Но что касается нынешнего закона о госязыке, то он гораздо хуже и оскорбительнее мата. Это расчет на самых бестолковых избирателей. Вот сравните, что импозантнее звучит: закон о государственном языке РФ или закон о дифференцированной арендной плате? Разумеется, первое. И однако же второй документ, несмотря на наличие заимствованных слов в его названии, защищает этот самый язык гораздо действеннее. 11 февраля на правительстве нам удалось наконец добиться того, чтобы арендная плата для редакций толстых литературных журналов была ниже, чем для офисов или казино. Значит, сохранится "Знамя", сохранится "Октябрь", сохранится "Наш современник". Защита языка? Безусловно. Но спросите у обывателя, кто разрабатывал и отстаивал закон о дифференцированной арендной плате, и он промолчит. A про язык говорят повсюду - больше шансов удержаться в народной памяти до ближайших выборов. Но еще раз повторяю: родная речь отлично приспособлена для демагогии. У нас уже есть Федеральная программа по патриотическому воспитанию молодежи. Это из той же оперы. Профессиональная борьба за русский язык - то же самое, что и профессиональная любовь (в данном случае - любовь в Родине). К сожалению, у нас слишком много профессиональных патриотов. Они и пишут такие законы. После этого разговора я уже не мог заставить себя вернуться к перу и туши. Больше того, стало понятно, что писать на конвертах - вообще было ошибкой, недаром из шестнадцати засеялся буковками только один. Вложений же оказалось четыре (беседу с Бунимовичем я расшифровал, распечатал и сунул в отдельный конверт). В пятый конверт, скорее всего, ляжет настоящая публикация. Пока это все, но тенденция очевидна: в язык нужно вкладывать и вкладывать. Вырезки из газет. Сорванные со столбов объявления. Тетрадные листки с фрагментами школьных сочинений. Выписки из дневника чтения (если его нет, то надо завести). Вкладывать до тех пор, пока чудо-конверт не распухнет и не перестанет закрываться, пока на бумаге не проступят истинные статьи истинного закона о языке, ведь где-то в глубинных пластах нашей речи он уже наверняка существует.

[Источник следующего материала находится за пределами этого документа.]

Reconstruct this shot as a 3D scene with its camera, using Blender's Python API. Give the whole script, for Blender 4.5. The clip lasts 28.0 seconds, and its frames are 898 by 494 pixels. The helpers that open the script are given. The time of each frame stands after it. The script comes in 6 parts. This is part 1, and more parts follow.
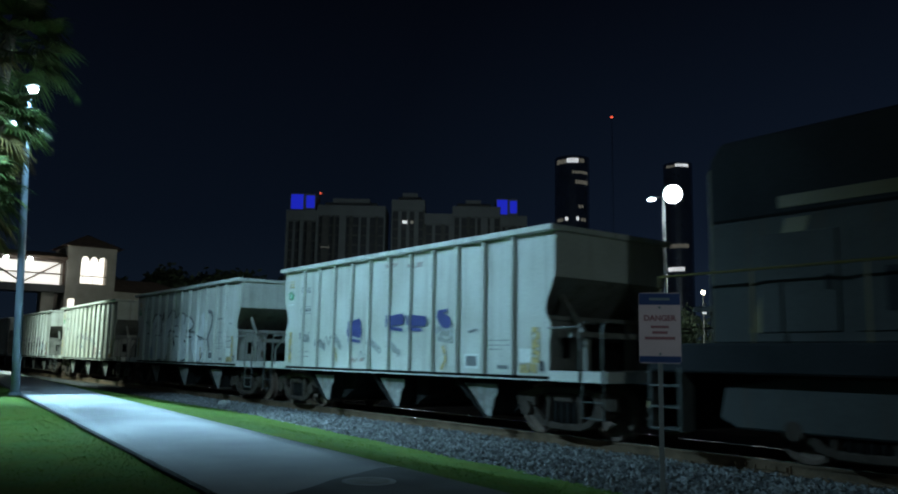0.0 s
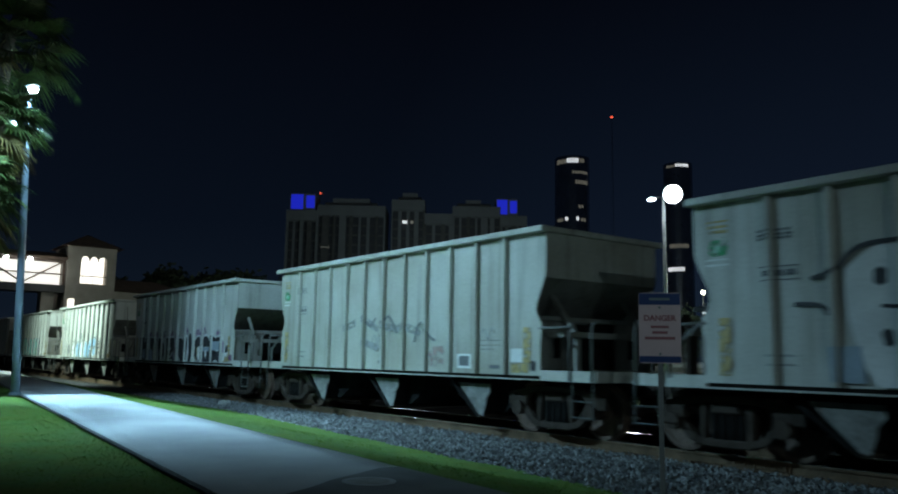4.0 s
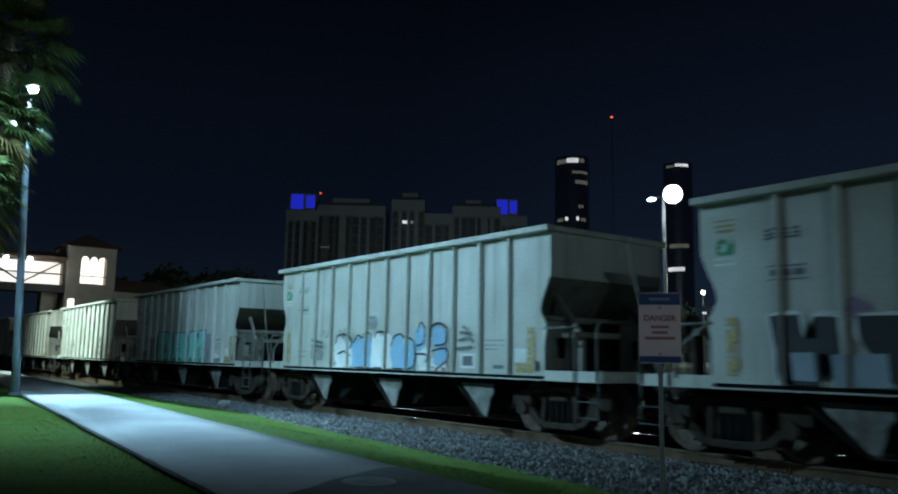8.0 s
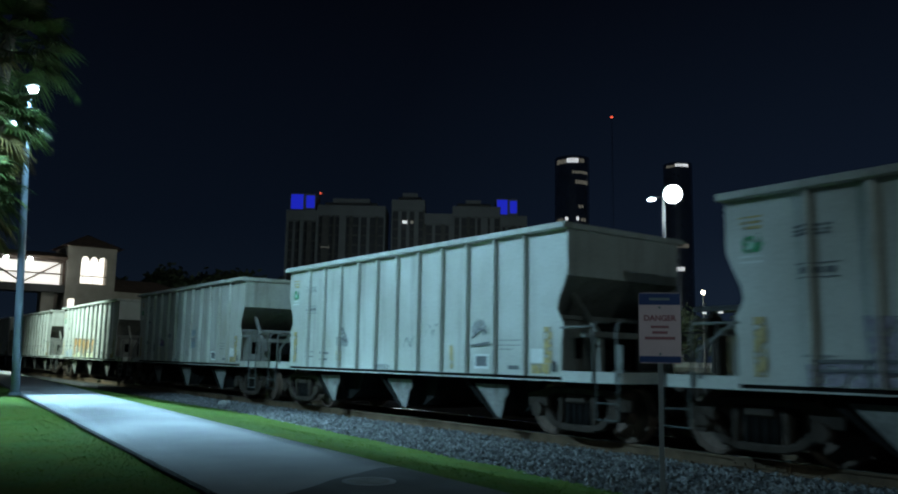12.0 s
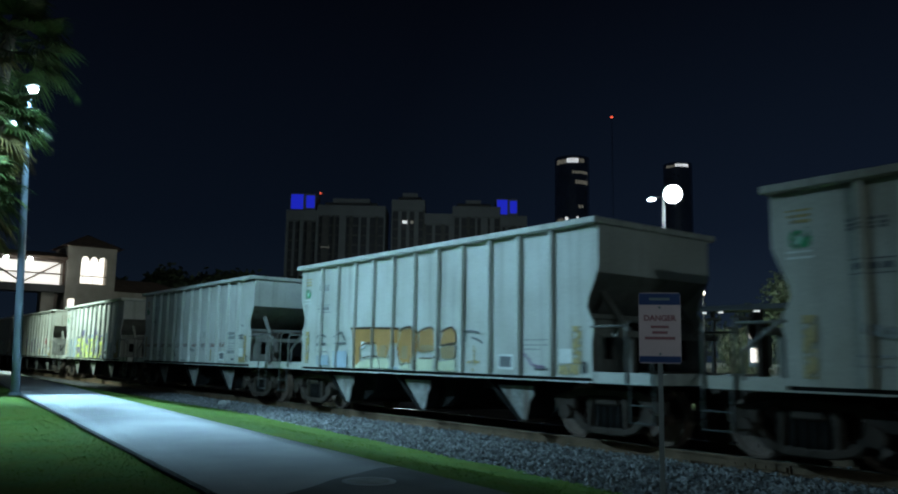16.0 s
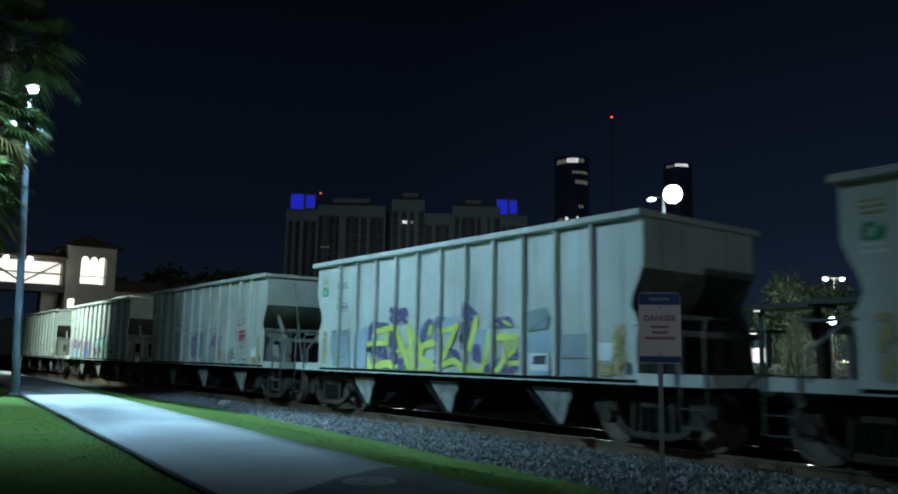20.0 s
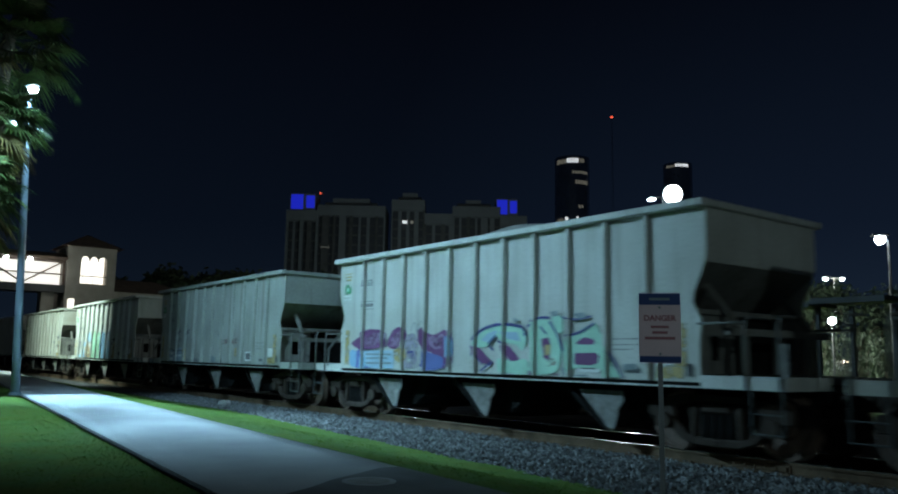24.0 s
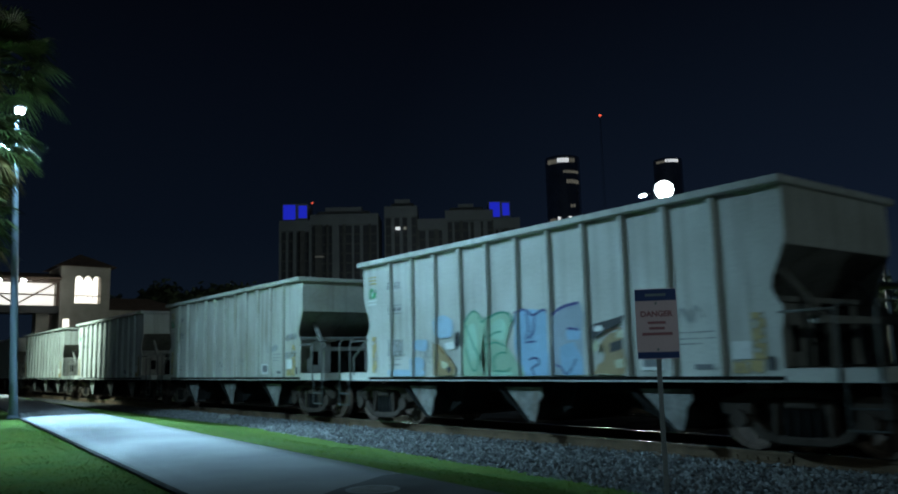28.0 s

Но можно прибегнуть и к магии, превратив конверты в ведьминский гримуар. Говорят, например, что если писали уксусом, то надо сварить красную капусту и протереть страницу отваром. Если писали раствором кукурузного крахмала, то надо капнуть на нее йодом. A если писали спермой (самые сильные заклинания), то их нужно читать при лампах дневного света. В Госдуме таких ламп полно, стоит попробовать. Хотя, по-моему, все-таки лучше просто вкладывать в язык - во всех смыслах. И тогда даже если сокровенные письмена и не проявятся или проявится, допустим, пушкинская "Проповедь о Холере", русский язык все же в убытке не окажется.
Да и депутаты с пользой проведут время: склеивание конвертов - замечательная трудотерапия.